Beautiful Boy (Felix van Groeningen, US) — Gala Presentations
Beautiful Boy plays it safe with the details of the true story of meth addict Nic Sheff and his father, freelance writer David Sheff. At the same time, the movie risks danger with a time-jumping, memory-driven editing scheme that overlaps sound and image in ways that have generally been all but forgotten in commercial cinema. This is no more, and no less, than a case of an editor rescuing a project headed toward certain disaster. If an editor can write a movie, then Nico Leunen—who stepped in, broke down the material, and rebuilt it when director Felix van Groeningen realized that several previous edits weren’t working, and most likely realized that he should’ve been working with his regular editor all along—has written Beautiful Boy.
The first writer (not counting Cameron Crowe, who spent years trying to adapt David’s best-selling memoir and Nic’s own, titled Tweak) was Australian author Luke Davies, whose 1998 autobiographical novel, Candy: A Novel of Love and Addiction, about his experience as a junkie, would seemingly bring a sense of immersion and an authenticity that no research can buy. But it’s clear after several minutes that the movie isn’t nearly as interested in addiction as it is in the father-son bond. As David (Steve Carrell) watches Nic (Timothée Chalamet), showing flashes of writing and other talents, drop out of university and fall into addiction, he recalls sharing a joint with him in happier times. Yes, a movie in 2018 that suggests that pot is a gateway drug for the hard stuff. That, and Nic reading Charles Bukowski, the literary romance of dropping out and turning on. (Chalamet recites a lengthy Bukowski text over the tail end of the credits, so don’t walk out early.) Beware, young ones, of books and pot: the combination can be deadly.

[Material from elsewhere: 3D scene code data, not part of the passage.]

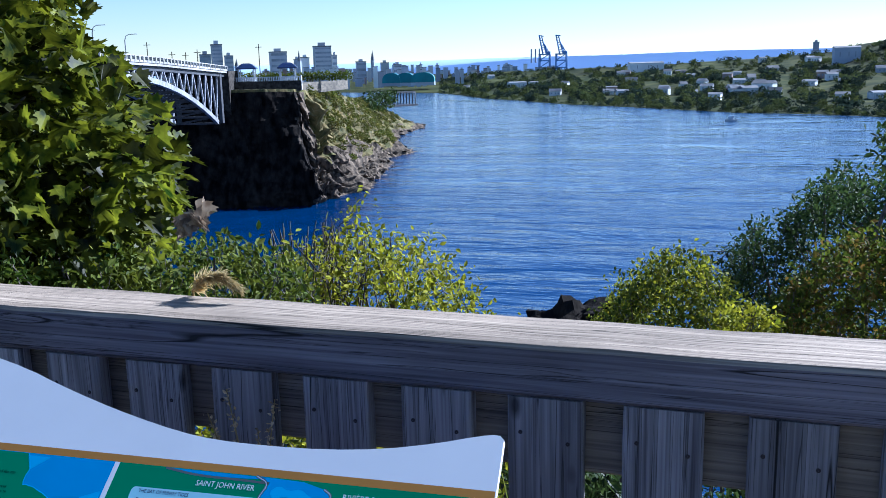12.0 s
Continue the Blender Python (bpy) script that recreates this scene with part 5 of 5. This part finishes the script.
def beam(p, q, w, h=None):
    return add_beam(bmesh.new(), p, q, w, h)


def add_beam(bm, p, q, w, h=None):
    """A square bar between two places."""
    h = h or w
    d = (q - p).normalized()
    side = d.cross(Vector((0, 0, 1)))
    side = side.normalized() if side.length > 1e-4 else Vector((1, 0, 0))
    up = side.cross(d)
    ring = [[bm.verts.new(c + side * (a * w / 2) + up * (b * h / 2)) for a, b in ((-1, -1), (1, -1), (1, 1), (-1, 1))] for c in (p, q)]
    for k in range(4):
        bm.faces.new((ring[0][k], ring[0][(k + 1) % 4], ring[1][(k + 1) % 4], ring[1][k]))
    bm.faces.new(ring[0][::-1])
    bm.faces.new(ring[1])
    return bm


SIDE_SIGN = 1 if (BRIDGE_SIDE.dot(Vector((EYE_X, EYE_Y, 0)) - BRIDGE_A) > 0) else -1


def deck_z(s):
    return bend(DECK_LINE, s)


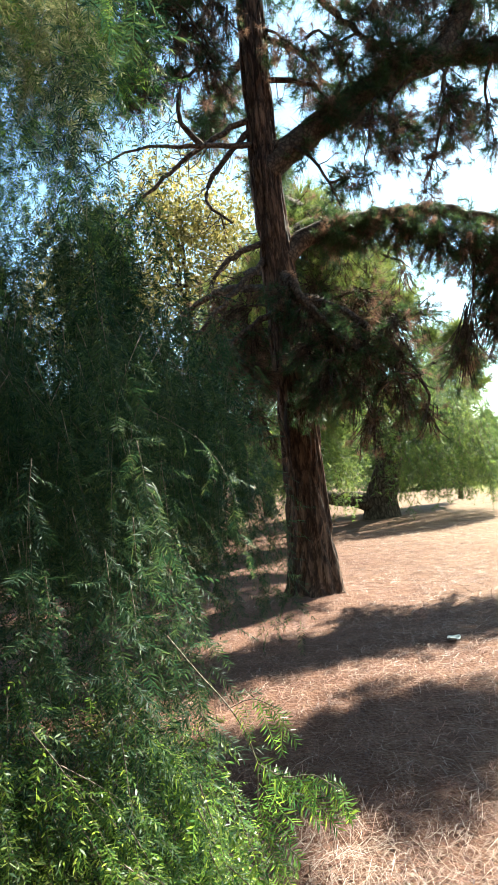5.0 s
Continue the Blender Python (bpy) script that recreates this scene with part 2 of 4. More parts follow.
def pinnate(pairs, length, width, droop, simple=False):
    """A feathered leaf one long along y: leaflets in pairs on a thin stalk, curving down. Simple: three-cornered leaflets."""
    v, f = [], []
    turn = random.Random(pairs * 7 + int(droop * 100))
    z = lambda y: -droop * y * y
    for i in range(3):
        y = i / 2
        v += [(-0.006, y, z(y)), (0.006, y, z(y))]
        if i:
            quad = (2 * i - 2, 2 * i - 1, 2 * i + 1, 2 * i)
            f += [quad[:3], (quad[0], quad[2], quad[3])] if simple else [quad]
    for i in range(pairs):
        y = 0.1 + 0.9 * i / (pairs - 1)
        ln = length * (0.65 + 0.35 * math.sin(math.pi * min(1, 0.15 + 0.85 * i / pairs)))
        for s in (-1, 1):
            a = radians(22 + 26 * i / pairs + 7 * s * (i % 3 - 1))
            dx, dy = s * math.cos(a), math.sin(a)
            k = len(v)
            dz = ln * turn.uniform(-0.65, 0.05)
            tilt = width * turn.uniform(-0.8, 0.8)
            left = (dx * ln * 0.4 - dy * width * s, y + dy * ln * 0.4 + s * dx * width, z(y) + dz * 0.3 + tilt)
            right = (dx * ln * 0.4 + dy * width * s, y + dy * ln * 0.4 - s * dx * width, z(y) + dz * 0.3 - tilt)
            tip = (dx * ln, y + dy * ln, z(y) + dz)
            if simple:
                v += [(0, y - width, z(y) - tilt), (0, y + width, z(y) + tilt), tip]
                f.append((k, k + 1, k + 2))
            else:
                v += [(0, y, z(y)), left, tip, right]
                f.append((k, k + 1, k + 2, k + 3))
    return np.array(v), np.array(f)


LEAVES_BUSH = [pinnate(7, 0.27, 0.031, d) for d in (0.05, 0.35, 0.7)]
LEAVES_NEAR = [pinnate(13, 0.25, 0.0145, d) for d in (0.05, 0.3, 0.6)]
LEAVES_MID = [pinnate(10, 0.26, 0.02, d) for d in (0.1, 0.45)]
LEAVES_INNER = [pinnate(9, 0.28, 0.03, d, True) for d in (0.1, 0.45)]
LEAVES_HIGH = [pinnate(7, 0.30, 0.036, d, True) for d in (0.1, 0.5)]
LEAVES_FAR = [pinnate(5, 0.40, 0.055, d, True) for d in (0.1, 0.45)]


def strands(tops, lengths, out, rng, kind, leaf=0.17, gap=0.055, sway=0.05, twig=0.0022, step=0.2):
    """Hanging shoots with feathered leaves: (twig verts, faces), (leaf verts, faces)."""
    twigs, locs, axes, ups, sizes = [], [], [], [], []
    for p0, ln, h in zip(tops, lengths, out):
        n = max(4, int(ln / (0.6 * step)))
        s = np.linspace(0, 1, n)
        ph = rng.uniform(0, 6.28, 2)
        bend = sway * ln
        line = np.stack([p0[0] + h[0] * (1 - (1 - s) ** 2) + bend * np.sin(s * 4 + ph[0]) * s,
                         p0[1] + h[1] * (1 - (1 - s) ** 2) + bend * np.sin(s * 3.3 + ph[1]) * s,
                         p0[2] - ln * s + 0.12 * np.hypot(h[0], h[1]) * np.sin(np.pi * s)], -1)
        twigs.append(tube(line, [twig * 1.5, twig * 0.5], 3, step))
        m = max(3, int(ln / gap))
        u = (np.arange(m) + rng.uniform(0, 1)) / m
        u = u[u < 1]
        q = np.stack([np.interp(u, s, line[:, i]) for i in range(3)], -1)
        a = np.arange(len(u)) * 2.4 + rng.uniform(0, 6.28) + rng.normal(0, 0.4, len(u))
        down = rng.uniform(-0.35, 1.5, len(u))
        ax = np.stack([np.cos(a), np.sin(a), -down], -1)
        locs.append(q)
        axes.append(ax)
        ups.append(rng.normal(0, 0.35, ax.shape) + np.array([0, 0, 1.0]) + 0.6 * np.stack([np.cos(a), np.sin(a), 0 * a], -1))
        sizes.append(leaf * rng.uniform(0.65, 1.2, len(u)))
    locs, axes, ups, sizes = (np.concatenate(x) for x in (locs, axes, ups, sizes))
    rot = basis(axes, ups, sizes)
    pick = rng.integers(0, len(kind), len(locs))
    leaves = [copies(*kind[k], rot[pick == k], locs[pick == k]) for k in range(len(kind)) if (pick == k).any()]
    return joined(twigs), joined(leaves)


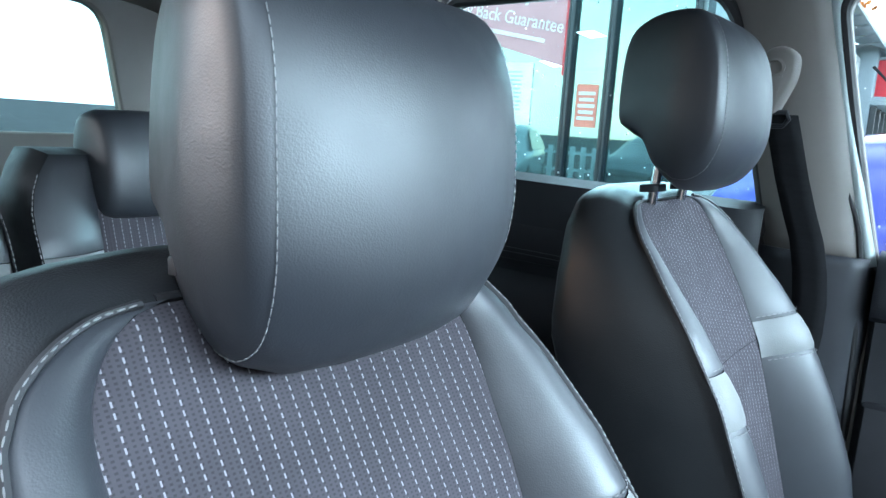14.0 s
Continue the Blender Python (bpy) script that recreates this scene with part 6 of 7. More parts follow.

None of this is especially interesting or convincing, and all of it repeats itself in a worked-over pattern of collapse/rehab/near-recovery/collapse. It may also prove to be frustrating for those looking for an explanation for Nic’s attraction to crystal meth; they’ll find nothing here apart for Nic’s comment that meth turns a black-and-white world into colour, even though this is a kid who’s grown up in with clearly loving parents in what’s just about the most gorgeous, sylvan, upscale woodsy, uber-Marin/Mendocino home in movie history (try topping this, HGTV). Even the potential psychological effects of being a child of divorce (Maura Tierney plays Carell’s recent artist wife, Amy Ryan plays Nic’s slightly testy birth mom) are barely alluded to.
The decision, whether by Davies or van Groeningen, to gloss over the horrors of the addict’s life is surely the strangest element of Beautiful Boy, even granting the narrative stress on dad’s memories. But this is where Leunen steps in and nearly saves the day. In ways that seem to deliberately recall another San Francisco-set movie, Petulia (1968), Leunen’s technique of overlapping present and past, most often with images and sometimes with sound, foreground the power and impact of memory on emotions, especially love. David’s drama isn’t really with Nic but with himself: the clash of those memories, the pleasant ones deep in the past, the troubling ones closer to the present, becomes a fascinating cinematic tone poem in itself. The actors do their thing, and well—Carell has gotten so good at drama that you almost forget that he used to be funny, and Chalamet plays tortured quite fully even if he’s showing the work too much—but the course of time as experienced by a father who must learn to let go lifts the movie out of its own mire.